Available data —
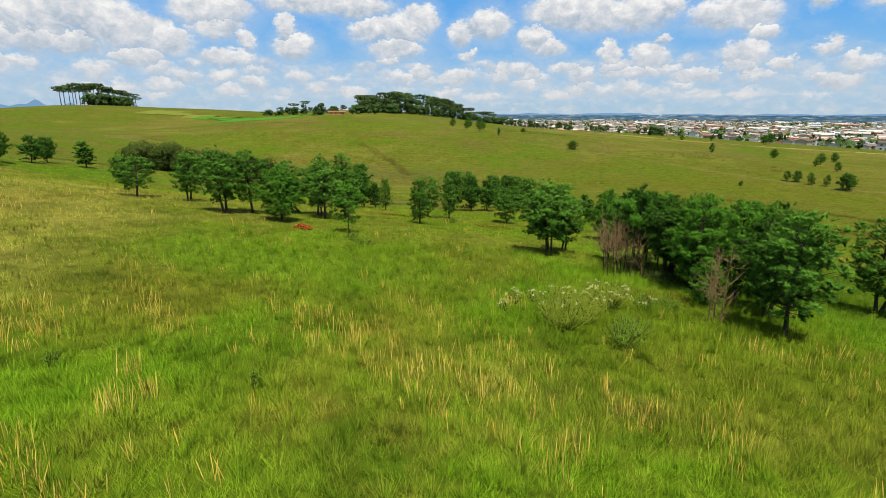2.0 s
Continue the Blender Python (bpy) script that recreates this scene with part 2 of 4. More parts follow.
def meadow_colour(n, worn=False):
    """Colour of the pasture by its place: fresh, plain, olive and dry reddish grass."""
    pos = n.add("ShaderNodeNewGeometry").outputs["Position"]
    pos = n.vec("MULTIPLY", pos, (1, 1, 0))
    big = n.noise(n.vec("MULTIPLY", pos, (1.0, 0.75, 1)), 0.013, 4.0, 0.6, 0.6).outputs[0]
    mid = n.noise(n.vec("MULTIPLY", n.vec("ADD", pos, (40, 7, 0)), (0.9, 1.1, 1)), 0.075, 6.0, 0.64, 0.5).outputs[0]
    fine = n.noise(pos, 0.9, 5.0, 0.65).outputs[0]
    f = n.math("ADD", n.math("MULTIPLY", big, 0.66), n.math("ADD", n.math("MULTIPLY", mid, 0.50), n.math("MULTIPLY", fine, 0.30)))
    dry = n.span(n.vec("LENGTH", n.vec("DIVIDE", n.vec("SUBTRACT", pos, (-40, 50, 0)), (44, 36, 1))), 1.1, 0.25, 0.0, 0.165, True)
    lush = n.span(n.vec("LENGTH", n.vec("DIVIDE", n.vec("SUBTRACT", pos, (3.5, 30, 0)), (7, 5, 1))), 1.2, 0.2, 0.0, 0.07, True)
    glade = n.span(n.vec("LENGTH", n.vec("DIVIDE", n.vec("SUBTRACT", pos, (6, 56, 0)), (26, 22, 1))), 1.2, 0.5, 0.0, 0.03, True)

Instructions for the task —
Repeat the material above verbatim, with no pictures in the output.

Answer —
2.0 s
Continue the Blender Python (bpy) script that recreates this scene with part 2 of 4. More parts follow.
def meadow_colour(n, worn=False):
    """Colour of the pasture by its place: fresh, plain, olive and dry reddish grass."""
    pos = n.add("ShaderNodeNewGeometry").outputs["Position"]
    pos = n.vec("MULTIPLY", pos, (1, 1, 0))
    big = n.noise(n.vec("MULTIPLY", pos, (1.0, 0.75, 1)), 0.013, 4.0, 0.6, 0.6).outputs[0]
    mid = n.noise(n.vec("MULTIPLY", n.vec("ADD", pos, (40, 7, 0)), (0.9, 1.1, 1)), 0.075, 6.0, 0.64, 0.5).outputs[0]
    fine = n.noise(pos, 0.9, 5.0, 0.65).outputs[0]
    f = n.math("ADD", n.math("MULTIPLY", big, 0.66), n.math("ADD", n.math("MULTIPLY", mid, 0.50), n.math("MULTIPLY", fine, 0.30)))
    dry = n.span(n.vec("LENGTH", n.vec("DIVIDE", n.vec("SUBTRACT", pos, (-40, 50, 0)), (44, 36, 1))), 1.1, 0.25, 0.0, 0.165, True)
    lush = n.span(n.vec("LENGTH", n.vec("DIVIDE", n.vec("SUBTRACT", pos, (3.5, 30, 0)), (7, 5, 1))), 1.2, 0.2, 0.0, 0.07, True)
    glade = n.span(n.vec("LENGTH", n.vec("DIVIDE", n.vec("SUBTRACT", pos, (6, 56, 0)), (26, 22, 1))), 1.2, 0.5, 0.0, 0.03, True)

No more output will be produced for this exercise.